Mounts one or more collections on a remote Mongo database as a set of foreign tables locally.
- Parameters
mountpoint – Schema to mount the remote into.
server – Database hostname.
port – Port the Mongo server is running on.
username – A read-only user that the database will be accessed as.
password – Password for the read-only user.
table_spec – A dictionary of form {“table_name”: {“db”: <dbname>, “coll”: <collection>, “schema”: {“col1”: “type1”…}}}.
splitgraph.hooks.mount_handlers.
mount_mysql
(mountpoint: str, server: str, port: int, username: str, password: str, remote_schema: str, tables: List[str] = None) → None¶Mount a MySQL database.
Mounts a schema on a remote MySQL database as a set of foreign tables locally.
- Parameters
mountpoint – Schema to mount the remote into.
server – Database hostname.
port – Database port
username – A read-only user that the database will be accessed as.
password – Password for the read-only user.
remote_schema – Remote schema name.
tables – Tables to mount (default all).
splitgraph.hooks.mount_handlers.
mount_postgres
(mountpoint: str, server: str, port: Union[int, str], username: str, password: str, dbname: str, remote_schema: str, tables: Optional[List[str]] = None) → None¶Mount a Postgres database.
Mounts a schema on a remote Postgres database as a set of foreign tables locally.
- Parameters
mountpoint – Schema to mount the remote into.
server – Database hostname.
port – Port the Postgres server is running on.
username – A read-only user that the database will be accessed as.
password – Password for the read-only user.
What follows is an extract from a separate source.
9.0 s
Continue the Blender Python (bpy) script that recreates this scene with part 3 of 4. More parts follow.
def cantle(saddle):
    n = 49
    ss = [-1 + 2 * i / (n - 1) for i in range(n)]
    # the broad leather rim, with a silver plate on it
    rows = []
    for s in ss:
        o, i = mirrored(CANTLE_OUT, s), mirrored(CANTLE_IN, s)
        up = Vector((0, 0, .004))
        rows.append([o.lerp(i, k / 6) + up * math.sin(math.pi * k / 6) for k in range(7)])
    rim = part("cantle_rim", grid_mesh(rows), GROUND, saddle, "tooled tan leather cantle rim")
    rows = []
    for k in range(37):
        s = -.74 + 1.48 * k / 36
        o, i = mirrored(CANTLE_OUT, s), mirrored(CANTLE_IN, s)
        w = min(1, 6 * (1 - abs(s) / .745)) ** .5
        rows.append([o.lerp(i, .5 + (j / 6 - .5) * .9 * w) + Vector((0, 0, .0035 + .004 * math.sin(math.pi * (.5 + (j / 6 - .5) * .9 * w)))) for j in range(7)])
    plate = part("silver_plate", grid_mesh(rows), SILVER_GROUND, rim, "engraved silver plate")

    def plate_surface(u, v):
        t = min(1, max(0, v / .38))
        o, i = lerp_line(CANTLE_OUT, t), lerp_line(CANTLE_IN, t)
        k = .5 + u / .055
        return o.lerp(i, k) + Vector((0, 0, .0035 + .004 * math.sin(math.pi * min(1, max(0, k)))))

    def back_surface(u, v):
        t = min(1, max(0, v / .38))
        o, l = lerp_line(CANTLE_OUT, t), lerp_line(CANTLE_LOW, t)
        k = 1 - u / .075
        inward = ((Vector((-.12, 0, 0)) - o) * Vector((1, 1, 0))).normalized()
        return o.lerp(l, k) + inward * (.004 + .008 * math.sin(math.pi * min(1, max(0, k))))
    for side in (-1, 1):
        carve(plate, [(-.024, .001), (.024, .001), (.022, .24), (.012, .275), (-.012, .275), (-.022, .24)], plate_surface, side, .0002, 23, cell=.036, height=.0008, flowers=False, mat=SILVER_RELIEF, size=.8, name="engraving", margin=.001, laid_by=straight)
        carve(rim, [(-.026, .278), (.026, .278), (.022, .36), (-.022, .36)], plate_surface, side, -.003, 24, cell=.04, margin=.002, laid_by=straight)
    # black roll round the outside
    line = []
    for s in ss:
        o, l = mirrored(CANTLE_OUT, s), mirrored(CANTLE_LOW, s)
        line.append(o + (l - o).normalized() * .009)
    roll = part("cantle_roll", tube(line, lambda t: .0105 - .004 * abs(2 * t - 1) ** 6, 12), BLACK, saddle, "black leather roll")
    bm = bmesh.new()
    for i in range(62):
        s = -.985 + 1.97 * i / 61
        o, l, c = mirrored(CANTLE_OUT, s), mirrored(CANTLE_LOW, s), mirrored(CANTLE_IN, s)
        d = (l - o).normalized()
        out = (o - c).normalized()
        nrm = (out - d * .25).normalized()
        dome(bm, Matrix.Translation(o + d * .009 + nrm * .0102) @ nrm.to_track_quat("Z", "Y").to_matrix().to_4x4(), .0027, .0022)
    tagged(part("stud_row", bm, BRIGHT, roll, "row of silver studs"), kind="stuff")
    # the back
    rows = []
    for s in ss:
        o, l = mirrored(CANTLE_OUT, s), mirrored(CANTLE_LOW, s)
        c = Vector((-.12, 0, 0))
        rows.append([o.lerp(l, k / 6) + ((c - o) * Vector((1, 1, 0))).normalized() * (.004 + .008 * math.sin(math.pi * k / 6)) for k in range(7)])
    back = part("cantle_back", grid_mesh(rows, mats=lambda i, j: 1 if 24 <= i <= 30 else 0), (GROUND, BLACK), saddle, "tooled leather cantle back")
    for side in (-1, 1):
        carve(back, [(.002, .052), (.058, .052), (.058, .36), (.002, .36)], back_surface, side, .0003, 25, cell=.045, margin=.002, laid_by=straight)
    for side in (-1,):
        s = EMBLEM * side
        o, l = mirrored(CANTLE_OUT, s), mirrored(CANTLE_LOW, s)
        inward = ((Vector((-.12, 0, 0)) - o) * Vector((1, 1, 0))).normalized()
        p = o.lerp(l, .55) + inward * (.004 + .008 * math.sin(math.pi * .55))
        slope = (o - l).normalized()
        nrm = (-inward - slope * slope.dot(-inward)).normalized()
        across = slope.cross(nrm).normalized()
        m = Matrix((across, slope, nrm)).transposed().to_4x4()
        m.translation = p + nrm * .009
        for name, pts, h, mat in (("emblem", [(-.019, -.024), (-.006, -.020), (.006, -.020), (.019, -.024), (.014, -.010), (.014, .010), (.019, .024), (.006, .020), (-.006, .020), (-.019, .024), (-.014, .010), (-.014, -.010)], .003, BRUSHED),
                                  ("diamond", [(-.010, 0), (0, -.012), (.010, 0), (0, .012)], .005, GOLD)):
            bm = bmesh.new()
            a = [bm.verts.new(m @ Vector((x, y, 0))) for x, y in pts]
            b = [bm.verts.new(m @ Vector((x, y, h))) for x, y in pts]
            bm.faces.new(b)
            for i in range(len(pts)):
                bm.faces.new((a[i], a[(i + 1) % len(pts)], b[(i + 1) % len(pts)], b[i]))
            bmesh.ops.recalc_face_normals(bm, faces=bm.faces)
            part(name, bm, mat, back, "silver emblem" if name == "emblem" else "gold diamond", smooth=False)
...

dbname – Remote database name.
remote_schema – Remote schema name.
tables – Tables to mount (default all).
splitgraph.hooks.mount_handlers.
register_mount_handler
(name: str, mount_function: Callable) → None¶Returns a mount function under a given name. See get_mount_handler for the mount handler spec.
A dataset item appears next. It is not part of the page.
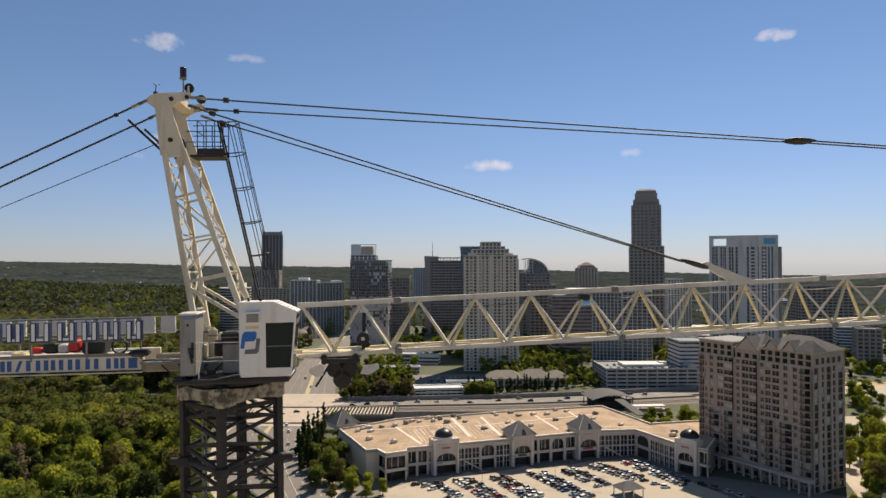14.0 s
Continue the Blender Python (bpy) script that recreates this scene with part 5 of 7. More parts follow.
# ---- shopping centre ----
M_STUCCO = material("cream_stucco", (0.62, 0.53, 0.435), 0.85, var=0.08, scale=0.15, fine=2.5, bump=0.1, stain=(0.38, 0.32, 0.25), stain_amt=0.3, streak=True)
M_TRIM = material("pale_cornice", (0.72, 0.65, 0.56), 0.8, var=0.08, scale=0.3, fine=3, bump=0.05)
M_ROOFT = material("tan_gravel_roof", (0.37, 0.265, 0.17), 0.95, var=0.34, scale=0.07, fine=1.0, bump=0.2, stain=(0.25, 0.165, 0.105), stain_amt=0.65)
M_ROOFP = material("pale_roof_patch", (0.68, 0.58, 0.47), 0.9, var=0.15, scale=0.2, fine=1.5, bump=0.1)
M_SLATE = material("dark_slate", (0.10, 0.095, 0.095), 0.85, var=0.2, scale=0.4, fine=3, bump=0.2)
M_DOME = material("black_dome_metal", (0.035, 0.032, 0.032), 0.35, 0.4, var=0.15, scale=0.5, fine=4, bump=0.05)
M_SHOP = glass_panel("shop_window_glass", (0.030, 0.030, 0.032), 0.1, var=0.6, cell=(2.0, 2.0, 2.6))
# near-black stands in for shade inside shops, flats, parking levels and station
M_SHADE = material("interior_shade_black", (0.035, 0.030, 0.027), 0.8, var=0.4, scale=0.4, fine=2, bump=0)
M_SIGNRED = material("red_shop_sign", (0.38, 0.06, 0.04), 0.5)
M_SIGNDK = material("dark_shop_sign", (0.08, 0.07, 0.06), 0.5)

mall = thing("shopping_centre", pose(0, 0, 0), "cream two-storey shopping centre with tan flat roof", "shopping centre")
OUT = [(-34.2, 365.9), (-14.9, 324.5), (-9.7, 326.5), (-5.2, 318.8), (4.6, 323.5), (4.5, 328.5), (104.0, 361.3), (125.0, 363.6), (137.0, 338.0), (148.7, 325.5), (160.4, 345.0), (167.0, 384.0), (137.0, 377.0), (121.0, 423.0), (61.0, 409.0), (38.0, 401.0), (-5.0, 389.0), (-20.0, 376.0)]
g = Geo().prism(OUT, 12.7, 13.3)
part("roof", g, M_ROOFT, mall, "tan gravel flat roof")


def wall_run(p, q, z0, z1, t, name, mat_, parent):
    p, q = Vector((*p, 0)), Vector((*q, 0))
    d = (q - p).normalized()
    n = Vector((d.y, -d.x, 0)) * t
    return part(name, Geo().prism([(p.x, p.y), (q.x, q.y), (q.x - n.x, q.y - n.y), (p.x - n.x, p.y - n.y)], z0, z1), mat_, parent)


FRONT = {2, 3, 4, 5, 6, 7, 8}
for i in range(len(OUT)):
    p, q = OUT[i], OUT[(i + 1) % len(OUT)]
    if i not in FRONT:
        wall_run(p, q, 0, 13.98, 0.5, "side_wall", M_STUCCO, mall)
        wall_run((p[0], p[1]), q, 13.98, 14.2, 0.6, "coping", M_TRIM, mall)


def bay_matrix(p, q, s, out=0.0):
    d = Vector((q[0] - p[0], q[1] - p[1], 0)).normalized()
    inw = Vector((-d.y, d.x, 0))
    o = Vector((*p, 0)) + d * s - inw * out
    return Matrix(((d.x, inw.x, 0, o.x), (d.y, inw.y, 0, o.y), (0, 0, 1, 0), (0, 0, 0, 1)))


def arch_fill(g, x0, x1, zs, zt, y0, y1, n=10):
    """Wall between an arch (springing at zs, crown at zt) and the level zt + 0.4."""
    xs = [x0 + (x1 - x0) * i / n for i in range(n + 1)]
    zz = [zs + (zt - zs) * math.sqrt(max(0, 1 - ((x - (x0 + x1) / 2) / ((x1 - x0) / 2)) ** 2)) for x in xs]
    for i in range(n):
        g.loft([[(xs[i], y, zz[i]), (xs[i + 1], y, zz[i + 1]), (xs[i + 1], y, zt + 0.4), (xs[i], y, zt + 0.4)] for y in (y0, y1)])


def facade_bay(p, q, s0, s1, kind, h=14.0, out=0.0, depth=0.7):
    m = bay_matrix(p, q, s0, out)
    w = s1 - s0
    pw = {"open": 0.6, "arch": 0.9, "glass": 0.3, "block": 1.7}[kind]
    g = Geo()
    g.box((0, 0, 0), (pw, depth, h - 0.2))
    g.box((w - pw, 0, 0), (w, depth, h - 0.2))
    if kind == "block":
        top, spring = 10.2, 7.4
        arch_fill(g, pw, w - pw, spring, top, 0, depth)
        g.box((pw, 0, top + 0.4), (w - pw, depth, h - 0.2))
        g.box((pw + 0.1, 0.5, 4.4), (w - pw - 0.1, 1.0, 6.2))
    elif kind == "arch":
        arch_fill(g, pw, w - pw, 9.4, 11.6, 0, depth)
        g.box((pw, 0, 11.9), (w - pw, depth, h - 0.2))
        g.box((pw, 0.05, 4.8), (w - pw, depth, 6.3))
    elif kind == "open":
        g.box((pw, 0, 11.8), (w - pw, depth, h - 0.2))
        g.box((pw, 0.05, 5.0), (w - pw, depth, 6.3))
    else:
        g.box((pw, 0, 11.0), (w - pw, depth, h - 0.2))
    bay = part("facade_bay", g.moved(m), M_STUCCO, mall)
    part("coping", Geo().box((-0.1, -0.25, h - 0.2), (w + 0.1, depth + 0.1, h + 0.2)).moved(m), M_TRIM, bay)
    part("cornice", Geo().box((0, -0.15, h - 1.5), (w, 0, h - 1.15)).moved(m), M_TRIM, bay)
    if kind == "glass":
        part("shop_window", Geo().box((pw, 0.5, 0.2), (w - pw, 0.56, 11.0)).moved(m), M_SHOP, bay)
        for z in (2.8, 5.3, 8.3):
            part("transom", Geo().box((pw, 0.32, z), (w - pw, 0.5, z + (0.6 if z == 5.3 else 0.18))).moved(m), M_TRIM, bay)
        part("mullion", Geo().box((w / 2 - 0.12, 0.3, 0), (w / 2 + 0.12, 0.5, 11)).moved(m), M_TRIM, bay)
    else:
        zt = {"open": 11.8, "arch": 11.6, "block": 10.2}[kind]
        zb = {"open": 6.3, "arch": 6.3, "block": 6.2}[kind]
        part("upper_window", Geo().box((pw, depth + 0.9, zb), (w - pw, depth + 1.0, zt)).moved(m), M_SHOP, bay)
        # near-black sheet set back to give the shaded shop depth
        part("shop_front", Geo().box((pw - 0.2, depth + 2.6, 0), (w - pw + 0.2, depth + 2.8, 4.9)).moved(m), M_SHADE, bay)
        part("floor_slab", Geo().box((0, depth, 4.7), (w, depth + 3.0, 5.3)).moved(m), M_STUCCO, bay)
        n = 2 if w > 6 else 1
        for k in range(1, n + 1):
            x = pw + (w - 2 * pw) * k / (n + 1)
            part("mullion", Geo().box((x - 0.1, depth + 0.75, zb), (x + 0.1, depth + 0.9, zt)).moved(m), M_TRIM, bay)
    if kind in ("block",):
        for x in (0, w - 0.4):
            part("return_wall", Geo().box((x, depth, 0), (x + 0.4, depth + out + 4.0, h - 0.2)).moved(m), M_STUCCO, bay)
        part("back_parapet", Geo().box((0, depth + out + 4.0, 13.3), (w, depth + out + 4.4, h - 0.2)).moved(m), M_STUCCO, bay)
        part("deck", Geo().box((0.4, depth, h - 1.0), (w - 0.4, depth + out + 4.0, h - 0.6)).moved(m), M_ROOFP, bay)
        part("pilaster", Geo().box((0.3, -0.35, 0), (1.1, 0, h - 1.6)).moved(m), M_TRIM, bay)
        part("pilaster", Geo().box((w - 1.1, -0.35, 0), (w - 0.3, 0, h - 1.6)).moved(m), M_TRIM, bay)
    return bay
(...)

splitgraph.hooks.s3 module¶
Plugin for uploading Splitgraph objects from the cache to an external S3-like object store
- class
splitgraph.hooks.s3.
S3ExternalObjectHandler
(params: Dict[Any, Any])¶ Bases:
splitgraph.hooks.external_objects.ExternalObjectHandler
Uploads/downloads the objects to/from S3/S3-compatible host using the Minio client.
The handler is “attached” to a given registry which manages issuing pre-signed GET/PUT URLs.
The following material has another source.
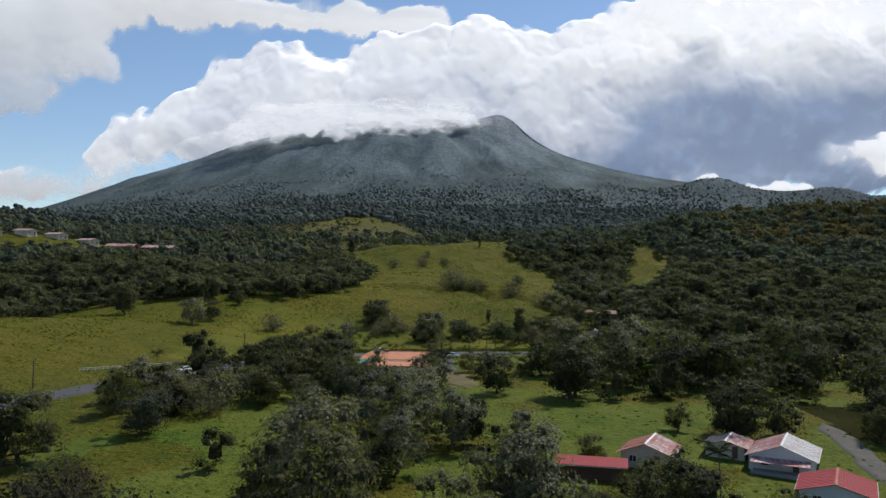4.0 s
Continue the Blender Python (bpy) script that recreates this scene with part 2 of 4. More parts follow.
def height(x, y):
    x, y = np.asarray(x, float), np.asarray(y, float)
    z = RISE(y)
    d, s = segment(x, y, -85, 425, -165, 270)
    z = z + (5 + 8 * s) * np.exp(-(d / 50) ** 2)                # spur of the pasture
    d, s = segment(x, y, -132, 670, -100, 520)
    z = z - 10 * np.exp(-(d / 36) ** 2)                         # wooded ravine
    z = z + hump(x, y, 18, 664, 80, 40, 11.0) - hump(x, y, -105, 765, 70, 65, 11.0) - hump(x, y, 98, 590, 26, 90, 5.0)
    z = z + hump(x, y, 155, 670, 55, 70, 9.0)                   # strip of pasture between the woods
    z = z + hump(x, y, 420, 860, 210, 190, 40.0) + hump(x, y, 800, 1000, 300, 300, 35.0) + hump(x, y, 222, 745, 55, 60, 20.0)
    z = z - hump(x, y, 20, 455, 200, 10, 1.2)
    z = z + hump(x, y, -135, 1500, 170, 190, 22.0) + hump(x, y, -310, 690, 120, 80, 14.0) - hump(x, y, -222, 688, 62, 60, 10.5)
    for q in ((-28, 488, 8, 480), (8, 480, 38, 462), (38, 462, 62, 450), (30, 470, 33, 448)):      # a washed-out gully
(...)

The handler supports a parameter threads specifying the number of threads used to upload the objects.
download_objects
(objects: List[Tuple[str, str]], remote_engine: PsycopgEngine) → List[str]¶Download objects from Minio.
- Parameters
objects – List of (object ID, object URL (object ID it’s stored under))
upload_objects
(objects: List[str], remote_engine: PsycopgEngine) → List[Tuple[str, str]]¶Upload objects to Minio
- Parameters
remote_engine – Remote Engine class
objects – List of object IDs to upload
- Returns
List of tuples with successfully uploaded objects and their URLs.
splitgraph.hooks.s3.
get_object_download_urls
(remote_engine, remote_object_ids)¶
splitgraph.hooks.s3.
get_object_upload_urls
(remote_engine, objects)¶
splitgraph.hooks.splitfile_commands module¶
A framework for custom Splitfile commands. The execution flow is as follows:
When the Splitfile executor finds an unknown command, it looks for an entry in the config file:
[commands]RUN=splitgraph.plugins.RunThe command class must extend this class, initialized at every invocation time.
The command’s calc_hash() method is run. The resultant command context hash is combined with the current image hash to produce the new image hash: if it already exists, then the image is simply checked out.
Otherwise (or if calc_hash is undefined or returns None), execute(), where the actual command should be implemented, is run. If it returns a hash, this hash is used for the new image. If this hash already exists, the existing image is checked out instead. If the command returns None, a random hash is generated for the new image.
- class
splitgraph.hooks.splitfile_commands.
PluginCommand
¶ Bases:
object
Base class for custom Splitfile commands.
calc_hash
(repository, args)¶Calculates the command context hash for this custom command. If either the command context hash or the previous image hash has changed, then the image hash produced by this command will change. Consequently, two commands with the same command context hashes are assumed to have the same effect on any Splitgraph images.
This is supposed to be a lightweight method intended for pre-flight image hash calculations (without performing the actual transformation). If it returns None, the actual transformation is run anyway.
For example, for a command that imports some data from an external URL, this could be the hash of the last modified timestamp provided by the external data vendor. If the timestamp is unchanged, the data is unchanged and so actual command won’t be re-executed.
- Parameters
repository – SG Repository object pointed to a schema with the checked out image the command is being run against.
args – Positional arguments to the command
- Returns
Command context hash (a string of 64 hexadecimal digits)
execute
(repository, args)¶Execute the custom command against the target schema, optionally returning the new image hash. The contract for the command is as follows (though it is not currently enforced by the runtime):
Has to use get_engine().run_sql (or run_sql_batch) to interact with the engine.
Can only write to the schema with the checked-out repository (run_sql runs non-schema-qualified statements against the correct schema).
Can inspect splitgraph_meta (e.g. to find the current HEAD) for the repository.
Can’t alter the versioning of the repository.
- Parameters
repository – SG Repository object pointed to a schema with the checked out image the command is being run against.
args – Positional arguments to the command
- Returns
Command context hash (a string of 64 hexadecimal digits). If calc_hash() had previously returned a hash, this hash is ignored. If both this command and calc_hash() return None, the hash is randomly generated.